Tuesday, June 15, 2010

Are Boomers to blame?

An interesting article over at the Burning Platform site - a nicely expressed summary of the widespread sense in the USA that our current crisis is caused by Boomer fecklessness, corporate greed and other cultural and psychological failings. This is the comment I posted:


Nice article but still just a footnote to the culture-wars debate. No real analysis of capitalism as an economic system, so not likely to get to the real nub of the matter. Just as your car is ultimately driven by its underlying engineering and your driving style only affects what it is capable of in relatively small ways, so the basic rules of a capitalist system are clear and simple and all this anger about corporate greed and reckless Boomers is secondary. So are complaints about CEOs offshoring America’s jobs: if you don’t get the basic fact that globalisation is the natural expression of capitalism and completely indifferent to American interests then you are just going to be reduced to another branch of the Tea Party any day now. A capitalist economy pursues the maximum possible ROI – and that is necessarily greater than any sustainable return from the real economy. So this structural requirement for ever-increasing profit will soon cease to be met by any conceivable real economy, especially in peace-time, and the unreal economy, where imaginary values can be made to look real just long enough to cash the cheques, will start to take over. But even the financial sector is only the pure form of capitalism: _all_ sectors of a capitalist economy – including the real economy – will eventually be forced to resort to the same tricks – short-termism, unsustainable debt, insane risks, creative accounting, illusory economics, perpetual motion machines, ridiculous leverage, subsidies to the biggest and richest companies, the constant destruction of (and forced demand for more) goods and services to fight imaginary security threats, and finally just plain dishonesty. Where else are the profits in a mature, free and open economy going to come from? Well, you could try being less mature, free and open, but I don’t think that’s a policy direction any of the subscribers to this site would like much – being cheap labour and having a security-obsessed state isn’t much of a future.

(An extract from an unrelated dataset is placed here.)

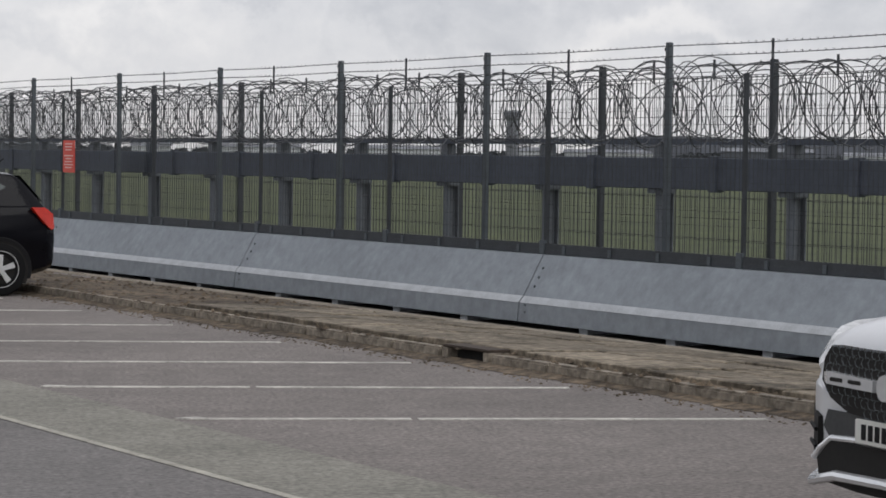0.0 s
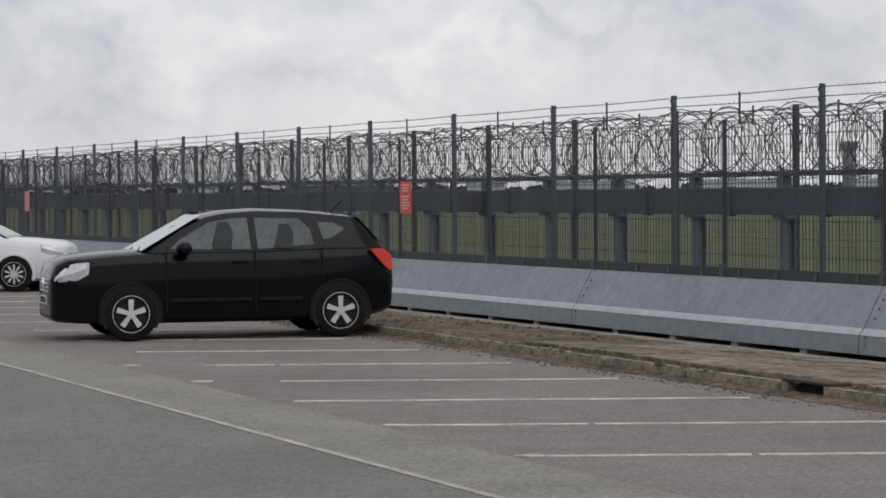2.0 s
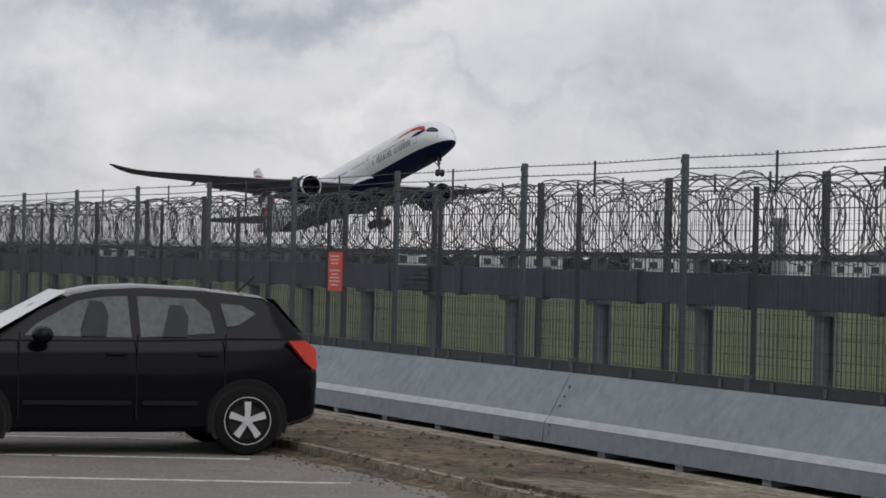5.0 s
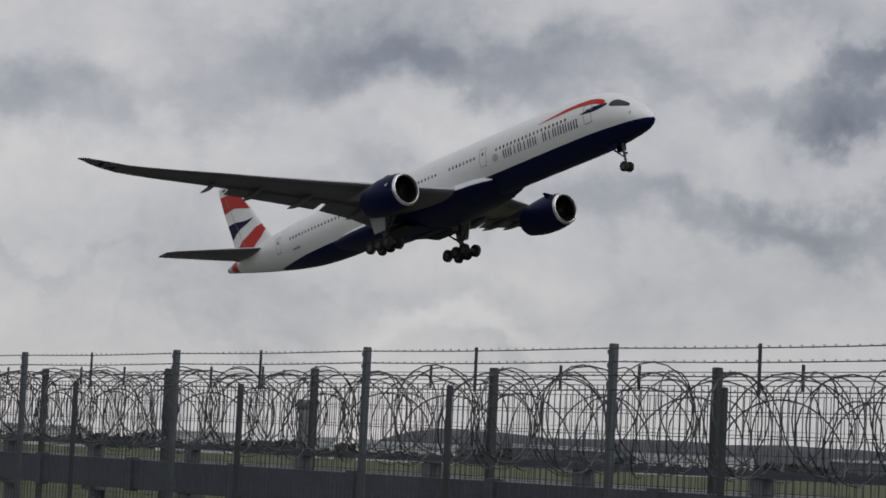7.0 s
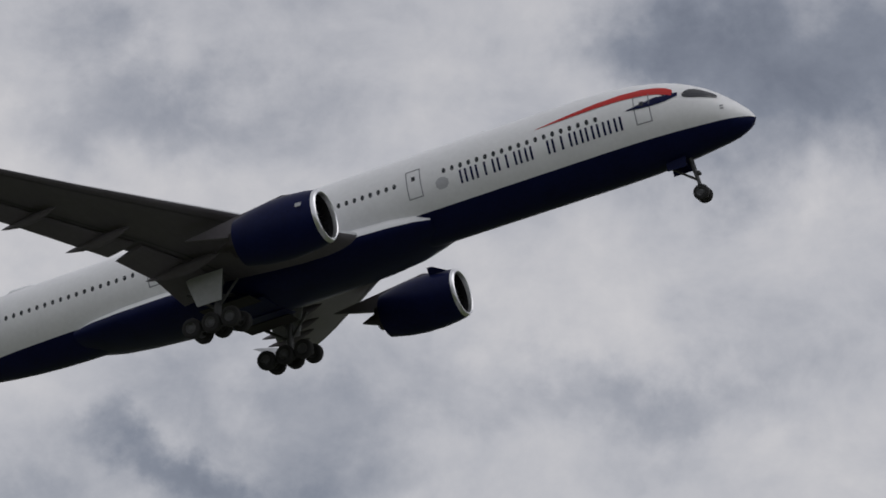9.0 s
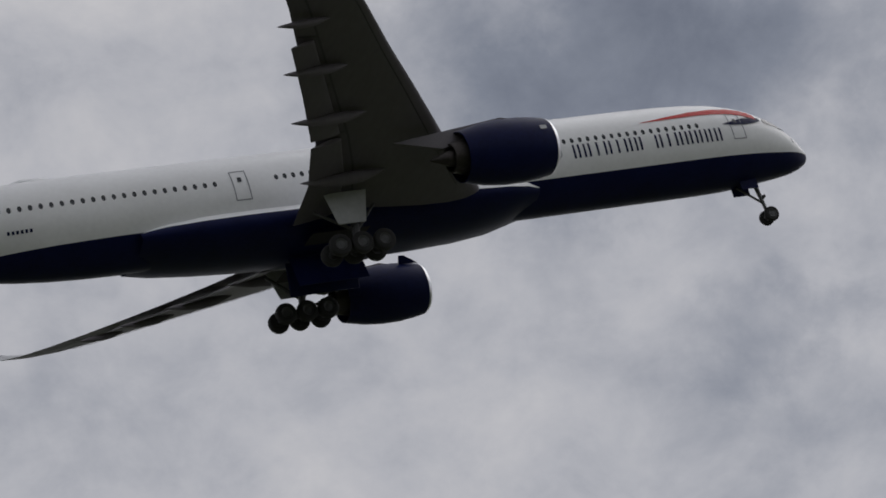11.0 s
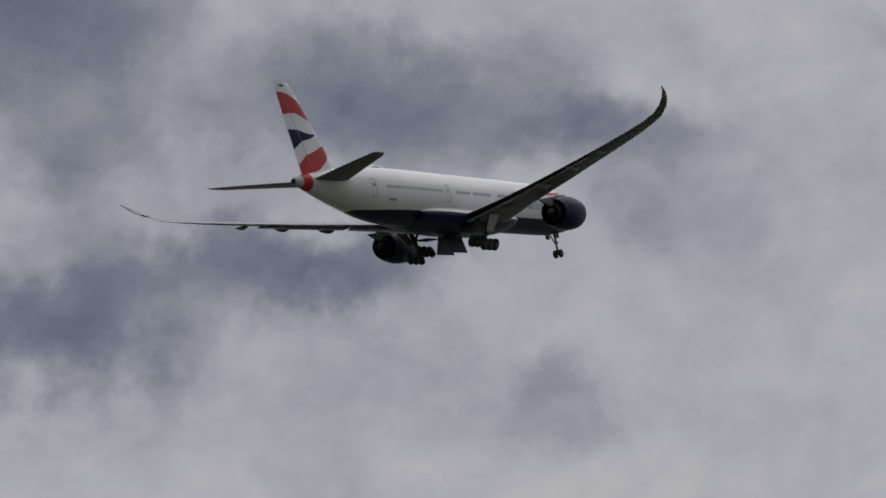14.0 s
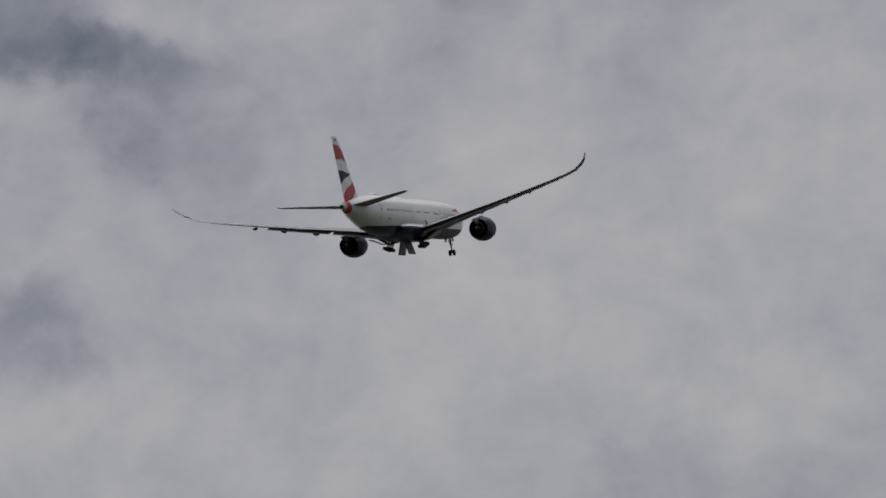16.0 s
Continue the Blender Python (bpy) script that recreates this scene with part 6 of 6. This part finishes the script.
            bm = bmesh.new()
            for z in (0.45, 0.53):
                tube(bm, [S((2.19, side * 0.63, z - 0.03)), S((2.095, side * 0.828, z - 0.02))], 0.010, 5)
            part("intake_fin", bm, M_CARTRIM, e)
        part("bumper_panel", slab(((0.58, 0.60), (0.62, 0.52), (0.56, 0.47)), 2.05, 2.178), M_AGEAR, e, "dark grey bumper panel")
        plate_z, plate_x = 0.535, 2.225
    bm = bmesh.new()
    box(bm, (plate_x - 0.02) * lx, plate_x * lx, -0.26, 0.26, plate_z * lz - 0.056, plate_z * lz + 0.056, 0.004)
    plate = part("number_plate", bm, M_PLATE, e, "pale number plate with plain dark bars")
    bar = None
    for k in range(7):
        m = Matrix.Translation((0, -0.20 + k * 0.058 + (0.03 if k > 3 else 0), 0))
        if bar is None:
            bm = bmesh.new()
            box(bm, plate_x * lx, plate_x * lx + 0.003, 0, 0.038, plate_z * lz - 0.036, plate_z * lz + 0.036)
            bar = part("plate_bar", bm, M_CARTRIM, plate, "", False, m)
        else:
            part_copy(bar, plate, m)
    return e


# ---- build: setting, fences, distance, airliner, cars
build_ground()
build_bays()
build_verge()
build_barrier()
build_front_fence()
build_tall_fence()
build_rear_fence()
build_coils()
build_crash_rail()
build_signs()
build_distance()
airliner = build_airliner()
# cars stand nose-out in the bays; the white ones by the lane
build_car("black_car", pose(-2.42, 32.27, 0, 0, 0, 180 + 15), M_CARBLACK, "black compact crossover car parked with its tail to the barrier", roof_rails=True)
build_car("white_hatchback", pose(-8.5, 48.6, 0, 0, 0, -4), M_CARWHITE, "white hatchback car parked nose to the barrier", 0.99, 0.98, 0.92, "plain", False, False, "ten")
build_car("white_suv", pose(5.97, 11.62, 0, 0, 0, 180 + 14), M_CARWHITE, "white sport utility car with a honeycomb grille", 1.07, 1.06, 1.03, "honeycomb", False, False)
build_kerbs()


GEAR_FOLD = ((0, 0), (12.6, 0), (13.0, 5), (13.5, 14), (14.0, 23), (14.5, 32), (15.0, 42), (15.5, 51), (16.0, 60))
DOOR_OPEN = ((0, 0), (9.3, 0), (10.2, 45), (11.1, 82), (16.0, 82))


def motions():
    for gear, side, pivot in GEARS:
        walk(gear, [(t, Matrix.Translation(pivot) @ pose(0, 0, 0, -side * a) @ Matrix.Translation(-pivot)) for t, a in GEAR_FOLD])
    for door, side, pivot in BAY_DOORS:
        walk(door, [(t, Matrix.Translation(pivot) @ pose(0, 0, 0, -side * a) @ Matrix.Translation(-pivot)) for t, a in DOOR_OPEN])
    walk(airliner, [(t, pose(x, y, z, b, -p, w + 90)) for t, x, y, z, w, p, b in FLIGHT])


motions()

None of which has anything to do with Boomers or greed or other cultural or psychological explanations. They are the symptoms – along with environmental devastation, the looting of developing countries, the appalling levels of poverty within America itself, the absurd dishonesty of so much of the media and government, and much else. But they are not the disease.

Not, I suspect, very congenial to most of the readers on that site, nor likely to be responded to, but what the hell.